#### Dataset content:
..........
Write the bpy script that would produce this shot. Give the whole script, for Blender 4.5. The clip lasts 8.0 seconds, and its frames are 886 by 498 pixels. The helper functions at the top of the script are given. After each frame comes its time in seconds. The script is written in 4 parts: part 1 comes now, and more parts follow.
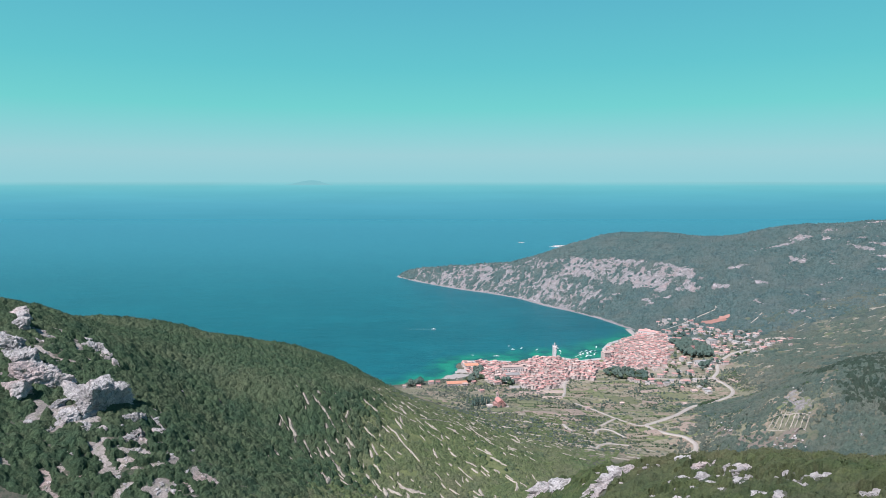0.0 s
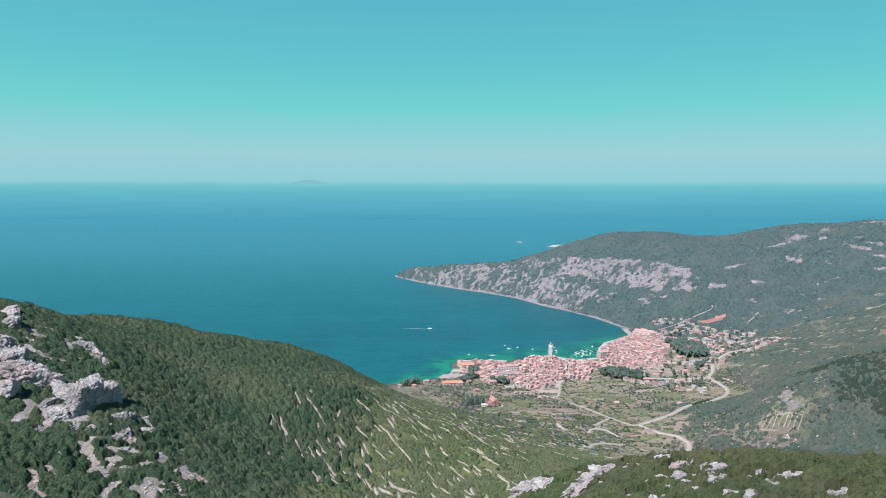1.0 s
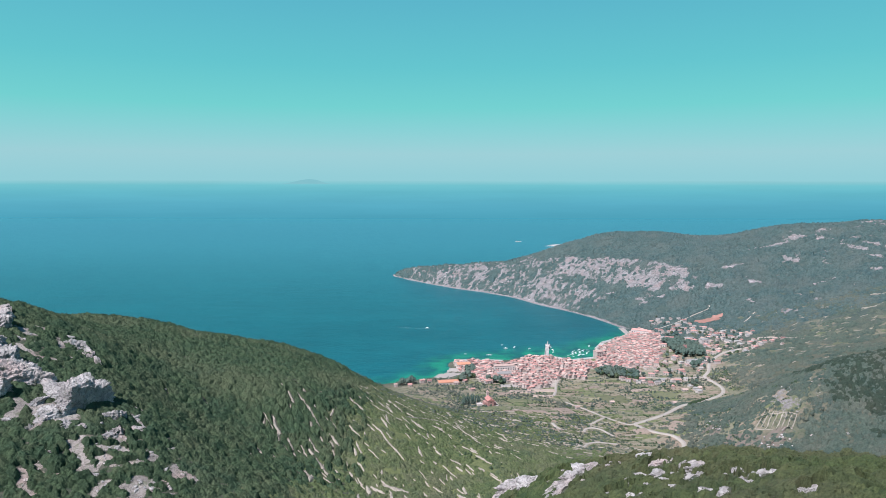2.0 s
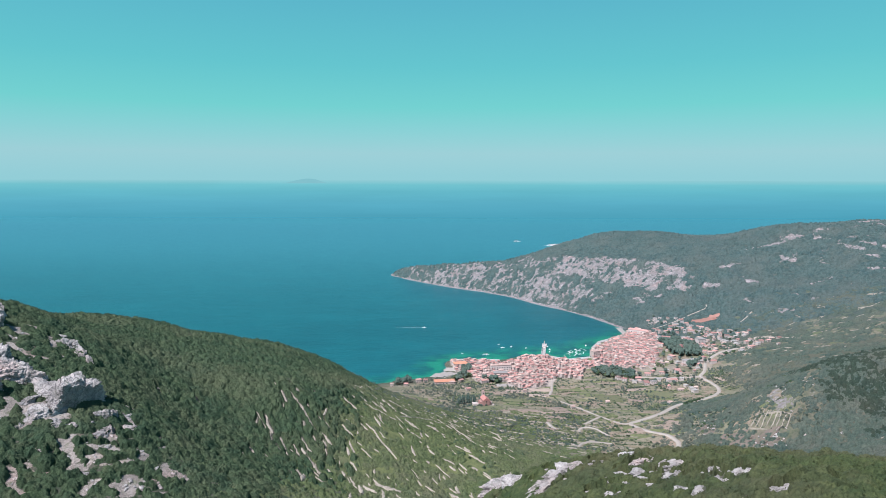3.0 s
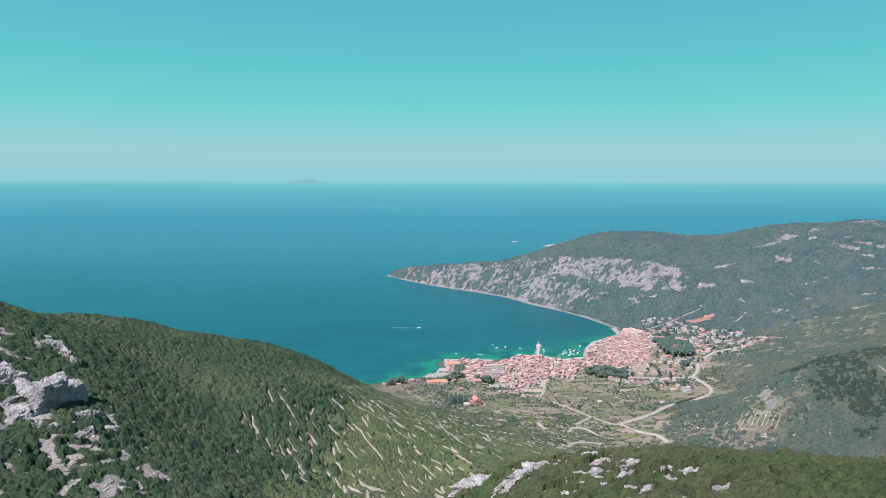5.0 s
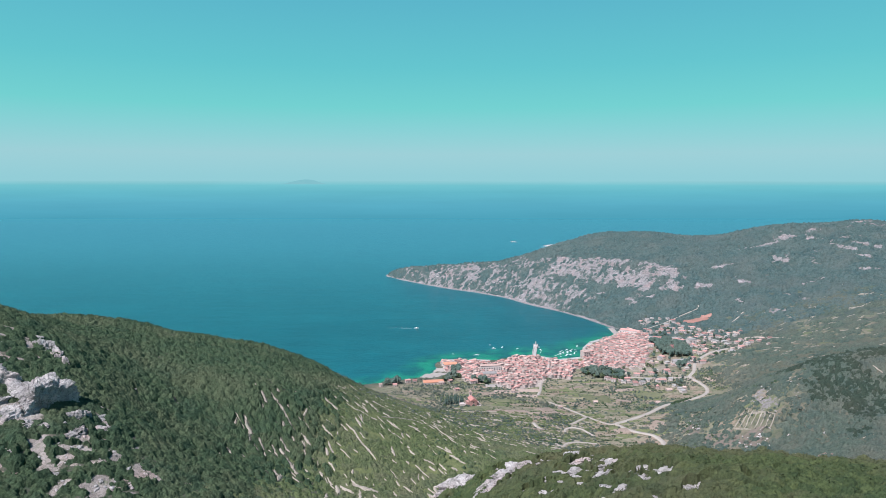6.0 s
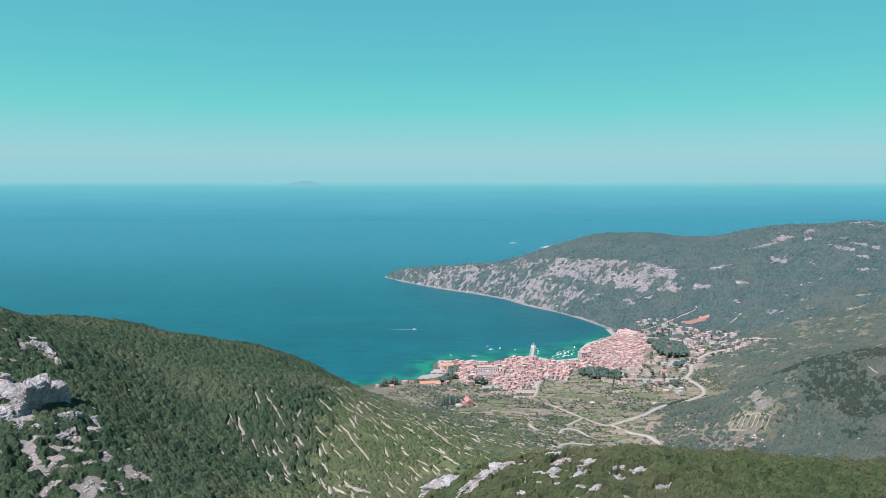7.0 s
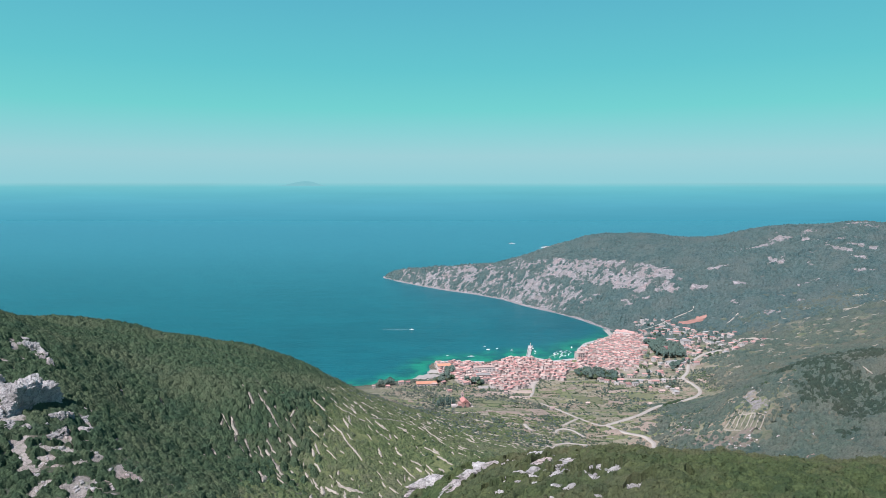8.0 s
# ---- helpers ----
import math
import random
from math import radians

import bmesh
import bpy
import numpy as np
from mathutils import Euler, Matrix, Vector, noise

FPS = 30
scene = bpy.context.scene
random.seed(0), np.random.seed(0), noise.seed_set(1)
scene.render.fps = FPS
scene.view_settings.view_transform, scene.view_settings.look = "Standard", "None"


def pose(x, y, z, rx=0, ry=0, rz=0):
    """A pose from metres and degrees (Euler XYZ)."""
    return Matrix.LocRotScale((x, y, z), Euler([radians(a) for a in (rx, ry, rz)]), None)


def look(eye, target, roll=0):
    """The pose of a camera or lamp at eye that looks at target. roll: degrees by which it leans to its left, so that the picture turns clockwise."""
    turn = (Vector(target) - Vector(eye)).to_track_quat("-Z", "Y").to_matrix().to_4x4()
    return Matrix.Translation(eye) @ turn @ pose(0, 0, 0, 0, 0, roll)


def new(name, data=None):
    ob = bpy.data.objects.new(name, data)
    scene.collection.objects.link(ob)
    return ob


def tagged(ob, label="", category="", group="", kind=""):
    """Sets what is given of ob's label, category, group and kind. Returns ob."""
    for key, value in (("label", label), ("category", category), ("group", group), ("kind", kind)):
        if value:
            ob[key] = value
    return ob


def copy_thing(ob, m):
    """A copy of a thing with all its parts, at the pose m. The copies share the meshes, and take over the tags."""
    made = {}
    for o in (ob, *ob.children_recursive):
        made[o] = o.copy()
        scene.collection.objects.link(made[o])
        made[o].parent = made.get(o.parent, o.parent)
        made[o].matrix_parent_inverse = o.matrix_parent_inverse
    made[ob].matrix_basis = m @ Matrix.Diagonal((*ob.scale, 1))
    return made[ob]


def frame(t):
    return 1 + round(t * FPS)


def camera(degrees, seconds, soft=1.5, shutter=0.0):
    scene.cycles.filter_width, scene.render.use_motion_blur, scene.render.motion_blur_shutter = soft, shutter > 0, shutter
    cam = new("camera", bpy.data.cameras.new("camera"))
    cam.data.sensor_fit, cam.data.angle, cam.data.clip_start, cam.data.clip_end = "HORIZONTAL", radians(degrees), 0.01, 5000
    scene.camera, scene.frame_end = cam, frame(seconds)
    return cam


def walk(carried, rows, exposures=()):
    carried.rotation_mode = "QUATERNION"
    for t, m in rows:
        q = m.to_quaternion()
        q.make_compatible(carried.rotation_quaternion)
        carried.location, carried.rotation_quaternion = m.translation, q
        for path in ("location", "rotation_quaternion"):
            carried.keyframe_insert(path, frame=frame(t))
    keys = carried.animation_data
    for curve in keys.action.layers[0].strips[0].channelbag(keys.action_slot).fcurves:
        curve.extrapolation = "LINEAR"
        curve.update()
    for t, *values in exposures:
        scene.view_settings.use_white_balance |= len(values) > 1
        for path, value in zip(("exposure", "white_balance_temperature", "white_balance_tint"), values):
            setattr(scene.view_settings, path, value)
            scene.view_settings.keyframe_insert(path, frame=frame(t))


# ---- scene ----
cam = camera(70.0, 8.0, soft=0.6)
METRES, EYE, TILT, LEAN, TURN = 47.0, 330.0, -6.45, 0.0, 0.0
ROWS = [
    (0.0, 0.0, 0.0, 0.0, -0.0, -0.0, 0.0),
    (0.5, 0.0683, -0.0024, -0.0028, -0.02, -0.03, -0.02),
    (1.0, 0.1315, -0.0053, -0.0023, -0.06, -0.04, -0.05),
    (1.5, 0.1938, -0.0101, -0.0076, -0.07, -0.05, -0.06),
    (3.0, 0.3716, -0.02, -0.0102, -0.1, -0.12, -0.12),
    (3.5, 0.4316, -0.0244, -0.0099, -0.11, -0.12, -0.13),
    (4.0, 0.4942, -0.0292, -0.0077, -0.09, -0.13, -0.13),
    (4.5, 0.5574, -0.0337, -0.0088, -0.08, -0.1, -0.11),
    (6.0, 0.7462, -0.0485, -0.0088, -0.08, -0.06, -0.05),
    (6.5, 0.8105, -0.0545, -0.0092, -0.06, -0.01, -0.03),
    (7.0, 0.8729, -0.0602, -0.0103, -0.03, 0.05, -0.02),
    (7.5, 0.9357, -0.0653, -0.0103, -0.03, 0.07, -0.01),
    (8.0, 0.9969, -0.0696, -0.0138, -0.03, 0.09, -0.01),
]
walk(cam, [(t, pose(0, 0, EYE, TILT, LEAN, TURN) @ pose(METRES * x, METRES * y, METRES * z, 90 + pitch, roll, yaw)) for t, x, y, z, yaw, pitch, roll in ROWS],
     [(0.0, 0.55), (8.0, 0.55)])


# ---- world and sun ----
SUN_ELEVATION, SUN_AZIMUTH = radians(55), radians(-138)   # azimuth from +y, clockwise
world = bpy.data.worlds.new("world")
scene.world = world
world.use_nodes = True
wn, wl = world.node_tree.nodes, world.node_tree.links
wn.clear()
sky = wn.new("ShaderNodeTexSky")
sky.sky_type, sky.sun_disc = "NISHITA", False
sky.sun_elevation, sky.sun_rotation = SUN_ELEVATION, SUN_AZIMUTH
sky.altitude, sky.air_density, sky.dust_density = 300, 1.0, 1.5
coord, split = wn.new("ShaderNodeTexCoord"), wn.new("ShaderNodeSeparateXYZ")
ramp, mix = wn.new("ShaderNodeValToRGB"), wn.new("ShaderNodeMix")
dim = wn.new("ShaderNodeMix")
out, back = wn.new("ShaderNodeOutputWorld"), wn.new("ShaderNodeBackground")
wl.new(coord.outputs["Generated"], split.inputs[0])
wl.new(split.outputs["Z"], ramp.inputs["Fac"])
SKY = [(0.0, (0.29, 0.63, 0.705)), (0.035, (0.325, 0.63, 0.695)), (0.07, (0.235, 0.635, 0.67)), (0.105, (0.155, 0.635, 0.63)),
       (0.165, (0.115, 0.56, 0.615)), (0.27, (0.095, 0.455, 0.59)), (0.45, (0.05, 0.22, 0.42)), (0.7, (0.022, 0.10, 0.25)), (1.0, (0.015, 0.065, 0.18))]
els = ramp.color_ramp.elements
while len(els) < len(SKY):
    els.new(0.5)
for el, (p, c) in zip(els, SKY):
    el.position, el.color = p, (*c, 1)
dim.data_type = mix.data_type = "RGBA"
dim.blend_type = "MULTIPLY"
dim.inputs["Factor"].default_value = 1.0
dim.inputs["B"].default_value = (0.1, 0.1, 0.1, 1)
mix.inputs["Factor"].default_value = 0.92
wl.new(sky.outputs["Color"], dim.inputs["A"])
wl.new(dim.outputs["Result"], mix.inputs["A"])
wl.new(ramp.outputs["Color"], mix.inputs["B"])
wl.new(mix.outputs["Result"], back.inputs["Color"])
back.inputs["Strength"].default_value = 0.70
wl.new(back.outputs[0], out.inputs["Surface"])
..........
#### Task prompt:
Return the listing above unchanged, apart from dropping its pictures.

#### The completed task:
Write the bpy script that would produce this shot. Give the whole script, for Blender 4.5. The clip lasts 8.0 seconds, and its frames are 886 by 498 pixels. The helper functions at the top of the script are given. After each frame comes its time in seconds. The script is written in 4 parts: part 1 comes now, and more parts follow.
0.0 s
1.0 s
2.0 s
3.0 s
5.0 s
6.0 s
7.0 s
8.0 s
# ---- helpers ----
import math
import random
from math import radians

import bmesh
import bpy
import numpy as np
from mathutils import Euler, Matrix, Vector, noise

FPS = 30
scene = bpy.context.scene
random.seed(0), np.random.seed(0), noise.seed_set(1)
scene.render.fps = FPS
scene.view_settings.view_transform, scene.view_settings.look = "Standard", "None"


def pose(x, y, z, rx=0, ry=0, rz=0):
    """A pose from metres and degrees (Euler XYZ)."""
    return Matrix.LocRotScale((x, y, z), Euler([radians(a) for a in (rx, ry, rz)]), None)


def look(eye, target, roll=0):
    """The pose of a camera or lamp at eye that looks at target. roll: degrees by which it leans to its left, so that the picture turns clockwise."""
    turn = (Vector(target) - Vector(eye)).to_track_quat("-Z", "Y").to_matrix().to_4x4()
    return Matrix.Translation(eye) @ turn @ pose(0, 0, 0, 0, 0, roll)


def new(name, data=None):
    ob = bpy.data.objects.new(name, data)
    scene.collection.objects.link(ob)
    return ob


def tagged(ob, label="", category="", group="", kind=""):
    """Sets what is given of ob's label, category, group and kind. Returns ob."""
    for key, value in (("label", label), ("category", category), ("group", group), ("kind", kind)):
        if value:
            ob[key] = value
    return ob


def copy_thing(ob, m):
    """A copy of a thing with all its parts, at the pose m. The copies share the meshes, and take over the tags."""
    made = {}
    for o in (ob, *ob.children_recursive):
        made[o] = o.copy()
        scene.collection.objects.link(made[o])
        made[o].parent = made.get(o.parent, o.parent)
        made[o].matrix_parent_inverse = o.matrix_parent_inverse
    made[ob].matrix_basis = m @ Matrix.Diagonal((*ob.scale, 1))
    return made[ob]


def frame(t):
    return 1 + round(t * FPS)


def camera(degrees, seconds, soft=1.5, shutter=0.0):
    scene.cycles.filter_width, scene.render.use_motion_blur, scene.render.motion_blur_shutter = soft, shutter > 0, shutter
    cam = new("camera", bpy.data.cameras.new("camera"))
    cam.data.sensor_fit, cam.data.angle, cam.data.clip_start, cam.data.clip_end = "HORIZONTAL", radians(degrees), 0.01, 5000
    scene.camera, scene.frame_end = cam, frame(seconds)
    return cam


def walk(carried, rows, exposures=()):
    carried.rotation_mode = "QUATERNION"
    for t, m in rows:
        q = m.to_quaternion()
        q.make_compatible(carried.rotation_quaternion)
        carried.location, carried.rotation_quaternion = m.translation, q
        for path in ("location", "rotation_quaternion"):
            carried.keyframe_insert(path, frame=frame(t))
    keys = carried.animation_data
    for curve in keys.action.layers[0].strips[0].channelbag(keys.action_slot).fcurves:
        curve.extrapolation = "LINEAR"
        curve.update()
    for t, *values in exposures:
        scene.view_settings.use_white_balance |= len(values) > 1
        for path, value in zip(("exposure", "white_balance_temperature", "white_balance_tint"), values):
            setattr(scene.view_settings, path, value)
            scene.view_settings.keyframe_insert(path, frame=frame(t))


# ---- scene ----
cam = camera(70.0, 8.0, soft=0.6)
METRES, EYE, TILT, LEAN, TURN = 47.0, 330.0, -6.45, 0.0, 0.0
ROWS = [
    (0.0, 0.0, 0.0, 0.0, -0.0, -0.0, 0.0),
    (0.5, 0.0683, -0.0024, -0.0028, -0.02, -0.03, -0.02),
    (1.0, 0.1315, -0.0053, -0.0023, -0.06, -0.04, -0.05),
    (1.5, 0.1938, -0.0101, -0.0076, -0.07, -0.05, -0.06),
    (3.0, 0.3716, -0.02, -0.0102, -0.1, -0.12, -0.12),
    (3.5, 0.4316, -0.0244, -0.0099, -0.11, -0.12, -0.13),
    (4.0, 0.4942, -0.0292, -0.0077, -0.09, -0.13, -0.13),
    (4.5, 0.5574, -0.0337, -0.0088, -0.08, -0.1, -0.11),
    (6.0, 0.7462, -0.0485, -0.0088, -0.08, -0.06, -0.05),
    (6.5, 0.8105, -0.0545, -0.0092, -0.06, -0.01, -0.03),
    (7.0, 0.8729, -0.0602, -0.0103, -0.03, 0.05, -0.02),
    (7.5, 0.9357, -0.0653, -0.0103, -0.03, 0.07, -0.01),
    (8.0, 0.9969, -0.0696, -0.0138, -0.03, 0.09, -0.01),
]
walk(cam, [(t, pose(0, 0, EYE, TILT, LEAN, TURN) @ pose(METRES * x, METRES * y, METRES * z, 90 + pitch, roll, yaw)) for t, x, y, z, yaw, pitch, roll in ROWS],
     [(0.0, 0.55), (8.0, 0.55)])


# ---- world and sun ----
SUN_ELEVATION, SUN_AZIMUTH = radians(55), radians(-138)   # azimuth from +y, clockwise
world = bpy.data.worlds.new("world")
scene.world = world
world.use_nodes = True
wn, wl = world.node_tree.nodes, world.node_tree.links
wn.clear()
sky = wn.new("ShaderNodeTexSky")
sky.sky_type, sky.sun_disc = "NISHITA", False
sky.sun_elevation, sky.sun_rotation = SUN_ELEVATION, SUN_AZIMUTH
sky.altitude, sky.air_density, sky.dust_density = 300, 1.0, 1.5
coord, split = wn.new("ShaderNodeTexCoord"), wn.new("ShaderNodeSeparateXYZ")
ramp, mix = wn.new("ShaderNodeValToRGB"), wn.new("ShaderNodeMix")
dim = wn.new("ShaderNodeMix")
out, back = wn.new("ShaderNodeOutputWorld"), wn.new("ShaderNodeBackground")
wl.new(coord.outputs["Generated"], split.inputs[0])
wl.new(split.outputs["Z"], ramp.inputs["Fac"])
SKY = [(0.0, (0.29, 0.63, 0.705)), (0.035, (0.325, 0.63, 0.695)), (0.07, (0.235, 0.635, 0.67)), (0.105, (0.155, 0.635, 0.63)),
       (0.165, (0.115, 0.56, 0.615)), (0.27, (0.095, 0.455, 0.59)), (0.45, (0.05, 0.22, 0.42)), (0.7, (0.022, 0.10, 0.25)), (1.0, (0.015, 0.065, 0.18))]
els = ramp.color_ramp.elements
while len(els) < len(SKY):
    els.new(0.5)
for el, (p, c) in zip(els, SKY):
    el.position, el.color = p, (*c, 1)
dim.data_type = mix.data_type = "RGBA"
dim.blend_type = "MULTIPLY"
dim.inputs["Factor"].default_value = 1.0
dim.inputs["B"].default_value = (0.1, 0.1, 0.1, 1)
mix.inputs["Factor"].default_value = 0.92
wl.new(sky.outputs["Color"], dim.inputs["A"])
wl.new(dim.outputs["Result"], mix.inputs["A"])
wl.new(ramp.outputs["Color"], mix.inputs["B"])
wl.new(mix.outputs["Result"], back.inputs["Color"])
back.inputs["Strength"].default_value = 0.70
wl.new(back.outputs[0], out.inputs["Surface"])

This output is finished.